San Juan’s RE/MAX, Friday Harbor Realty will merge, become Sotheby’s

The owners of the RE/MAX San Juan Island franchise will buy Friday Harbor Realty and the combined offices will become Island Group Sotheby’s International Real Estate, effective July 1. Paul LeBaron, co-owner of Island Group, which owns the RE/MAX franchise, said Friday all employees of the merged companies will be located in what is now the Friday Harbor House building.

Two real estate companies merging; ‘We want to be the premier real estate company in the San Juan Islands,’ Paul LeBaron says

The owners of the RE/MAX San Juan Island franchise will buy Friday Harbor Realty and the combined offices will become Island Group Sotheby’s International Real Estate, effective July 1.

Paul LeBaron, co-owner of Island Group, which owns the RE/MAX franchise, said Friday all employees of the merged companies will be located in what is now the Friday Harbor House building. LeBaron said he and his partners — Sybil Mager, Travis Mager and Chris Spaulding — are not buying the Friday Harbor Realty building.
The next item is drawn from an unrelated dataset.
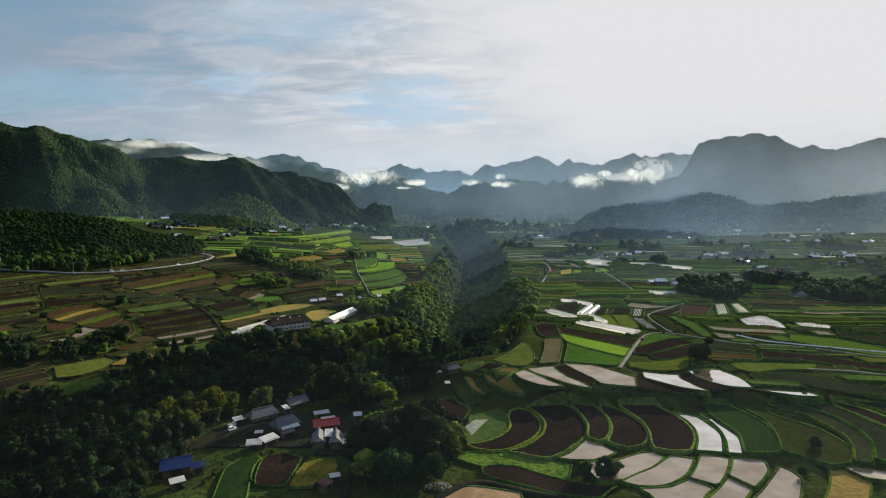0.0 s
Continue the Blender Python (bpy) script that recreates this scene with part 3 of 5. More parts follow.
field("pale", [(-175.5, 343.2), (-161.7, 355.5), (-147.6, 373.2), (-144.3, 367.7), (-158.3, 350.5), (-170.8, 338.7)], edge="bank_olive_shade", tilt=0.85)
field("green", [(-167.2, 334.2), (-151.5, 345.4), (-142.8, 355.8), (-138.8, 342.8), (-150.8, 326.5), (-158.2, 320.6)], edge="bank_olive_shade", tilt=0.85)
field("pink", [(-267, 375.7), (-263.9, 390.2), (-257.3, 405.5), (-249.6, 404.9), (-256.1, 384), (-258.3, 367.6)], edge="bank_olive_shade", tilt=0.85)
field("straw", [(-254.9, 366.5), (-253.3, 385), (-247.2, 403.4), (-242.1, 402.2), (-247.7, 381.9), (-250.1, 365.4)], edge="bank_olive_shade", tilt=0.85)
field("pink", [(-247.5, 365.4), (-244.2, 384.3), (-239.7, 400.2), (-233, 398.1), (-237.7, 379.7), (-240.6, 365.7)], edge="bank_olive_shade", tilt=0.85)
field("olive", [(-238.9, 365.2), (-235.6, 378.1), (-231, 396.5), (-227.4, 393), (-230.3, 374), (-234.5, 362.6)], edge="bank_olive_shade", tilt=0.85)
field("pink", [(-230.9, 362.1), (-228.6, 373.5), (-226.1, 391.4), (-221, 384.9), (-219.7, 365.8), (-225, 361)], edge="bank_olive_shade", tilt=0.85)
field("pink", [(-217.1, 361.8), (-220.5, 383.3), (-213, 381.2), (-199.5, 360), (-199.6, 349), (-208.1, 350.7)], edge="bank_olive_shade", tilt=0.85)
field("pink", [(-254.8, 359.5), (-243.7, 362.8), (-237.1, 362.7), (-238.8, 353.2), (-244.5, 345.8)], edge="bank_olive_shade", tilt=0.85)
field("pale", [(-233.8, 331.7), (-227.6, 341.5), (-232.9, 363.1), (-222.7, 360.9), (-223.6, 341), (-228.1, 327)], edge="bank_olive_shade", tilt=0.85)
field("dark", [(-200.6, 455.4), (-199.4, 468.9), (-189.3, 478.7), (-180.5, 464.5), (-188.4, 453.2)], edge="bank_olive_shade", tilt=0.85)
field("soil", [(-183.5, 473.1), (-185.8, 505.7), (-176.4, 516), (-171, 507.4), (-172.5, 472.9)], edge="bank_olive_shade", tilt=0.85)
field("pink", [(-170, 470.8), (-167.7, 503.3), (-160.5, 502.7), (-163.5, 467.2)], edge="bank_olive_shade", tilt=0.85)
field("soil", [(-183.5, 440.1), (-174.1, 454.9), (-162.7, 462.7), (-155.7, 452.6), (-170.4, 429.9)], edge="bank_olive_shade", tilt=0.85)
field("dark", [(-172.6, 420.4), (-153.6, 449.1), (-149.7, 442.5), (-165.8, 413.3)], edge="bank_olive_shade", tilt=0.85)
field("green", [(-163.5, 411.3), (-147.3, 440.5), (-141.4, 434.9), (-156.9, 406.2)], edge="bank_olive_shade", tilt=0.85)
field("green", [(-223.2, 317.5), (-214.7, 325.3), (-204.4, 331.7), (-194.3, 332), (-195.1, 317.6), (-203.1, 305.2), (-208.7, 298.3)], edge="bank_olive_shade", tilt=0.85)
field("olive", [(-204.8, 293.3), (-196.3, 303.1), (-189.7, 311.5), (-181.6, 307.5), (-179.1, 293.5), (-183.6, 281.6), (-191.9, 276.2)], edge="bank_olive_shade", tilt=0.85)
field("green", [(-188.8, 272.2), (-181.1, 278), (-175.3, 284), (-171.2, 281.2), (-179.2, 271.8), (-185, 266.9)], edge="bank_olive_shade", tilt=0.85)
field("straw", [(-178.8, 299), (-177.8, 312.4), (-171.2, 325.2), (-163.8, 315.2), (-166.1, 299.8)], edge="bank_olive_shade", tilt=0.85)
field("green", [(-189.5, 515.2), (-189.3, 535.7), (-174.8, 537), (-171.2, 514.9), (-181.3, 506.1)], edge="bank_olive_shade", tilt=0.85)
field("pink", [(-205.1, 507), (-202.1, 533), (-194.7, 532.8), (-198.3, 497.4)], edge="bank_olive_shade", tilt=0.85)
field("olive", [(-195.2, 489.8), (-191.7, 523.8), (-186.1, 515.2), (-187.1, 483.2)], edge="bank_olive_shade", tilt=0.85)
field("barley", [(-243.4, 597.3), (-231.2, 647.5), (-211.1, 660.1), (-214.3, 630.2)], edge="bank_olive_shade", tilt=0.85)
field("film", [(181.9, 729.3), (195.5, 723.2), (202.9, 689.3), (196.4, 672.4), (175.9, 682.1)])
field("film", [(200, 749.1), (229.1, 780.7), (218.4, 752.9), (201.9, 738.1)])
field("pale", [(156.7, 711.1), (163.5, 705.6), (162.9, 657.3), (155.6, 665.8)])
field("pink", [(100, 637), (119.6, 676.6), (108.8, 628.9), (98.6, 611.6)])
field("pink", [(122.3, 667.6), (132.4, 676), (133.7, 647.1), (123.8, 620.8), (113, 610.9)])
field("lime", [(74.1, 593.1), (81.7, 595.8), (81.2, 563.9), (72.9, 546.9)])
field("barley", [(134.7, 643.1), (151, 662.4), (140.7, 620.2), (127.7, 606.8)])
field("lime", [(151, 649.9), (159.5, 649.4), (152.6, 623), (144.5, 623.6)])
field("olive", [(162, 649.3), (173.4, 656.7), (166, 626.4), (155.6, 623)])
field("lime", [(177.1, 656.7), (190, 664), (187.7, 632.7), (170, 625.9)])
field("film", [(479.3, 1058.6), (509.8, 1057.9), (490.3, 1018.7), (460.9, 1019.4)])
field("film", [(591.7, 998.6), (598.8, 952.8), (583.6, 929.5), (579.4, 970.8)])
field("mirror", [(673.5, 997.6), (684.4, 959.7), (666.5, 935.4), (655.5, 971.8)])
field("film", [(476.4, 773.8), (483.1, 765.8), (468.2, 746.5), (465.4, 759)])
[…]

Under the Sotheby’s banner, Friday Harbor Realty owners Greg and Natalie King will be agents. Spaulding will be the broker. LeBaron and Sybil Mager will manage the office and sales. Travis Mager will be an investor. The combined company will have 22-25 employees, LeBaron said.

The new Sotheby’s franchise will lease its new offices from the Kings, who will retain ownership of the building.

Island Group will vacate its offices on Spring Street and in Churchill Corner, the latter of which it shares with the Magers’ San Juan Property Management. The property management company will continue to occupy the Churchill Corner office, LeBaron said.

Contracts were signed Thurtsday night at Friday Harbor Realty, LeBaron said. Messages were left for Greg King on his cell phone. LeBaron would not disclose the terms of the sale.

The merger ends Friday Harbor Realty’s run as the oldest non-franchise real estate agency on San Juan Island. The company was founded in 1967. Greg and Natalie King bought it after owner Dorothy Tollenaar died in 2004. They bought and remodeled the old San Juan Inn, moved the realty office there, attracted agents from other companies and raised the realty’s profile in the community.

Regarding Friday Harbor Realty’s change from longest-running independent to franchise, LeBaron said, “There are a lot of benefits to being franchised. Sotheby’s has been around forever. It’s the premier international real estate company and auction house. It’s the Bentley of real estate.”

Sotheby’s International Realty is a subsidiary of Sotheby’s, the world’s oldest international auction house in continuous operation. Its predecessor, Baker’s, was founded in London on March 11, 1744. The real estate subsidiary has offices in 34 countries.

LeBaron said he and Spaulding tried to buy a Sotheby’s franchise before they purchased RE/MAX from Bill and Diane Giesy, but Sotheby’s wasn’t ready to move to Washington. Sotheby’s now finds the market and demographics appealing and is opening offices in Gig Harbor and on Mercer Island, as well as in Friday Harbor.

“We will sell the same real estate (as before),” LeBaron said. “It’s the same group of people, but we’ll be working together versus working separately.”

Besides the prestige of the name, LeBaron said the association with Sotheby’s International will give global exposure to people looking to buy or sell real estate in the San Juans.

“We want to be the premier real estate company in the San Juan Islands,” LeBaron said.

The merger reduces the field of real estate companies on San Juan. The others are Coldwell Banker San Juan Island, J.B. Herren Real Estate, John L. Scott Real Estate, Kent Meeker Real Estate Services, and Windermere Real Estate San Juan Island.

“It will please people that there will be one less real estate office on Spring Street,” John L. Scott’s Pat O’Day quipped Monday.

He wasn’t concerned about Sotheby’s presence.

“No, we’ll always have 50-60 agents out there who get up every morning and try to make a living.”

He said the competition between Coldwell Banker, Windermere and the companies merging into Sotheby’s is “fierce.”

“It will be interesting to see how they battle it out.”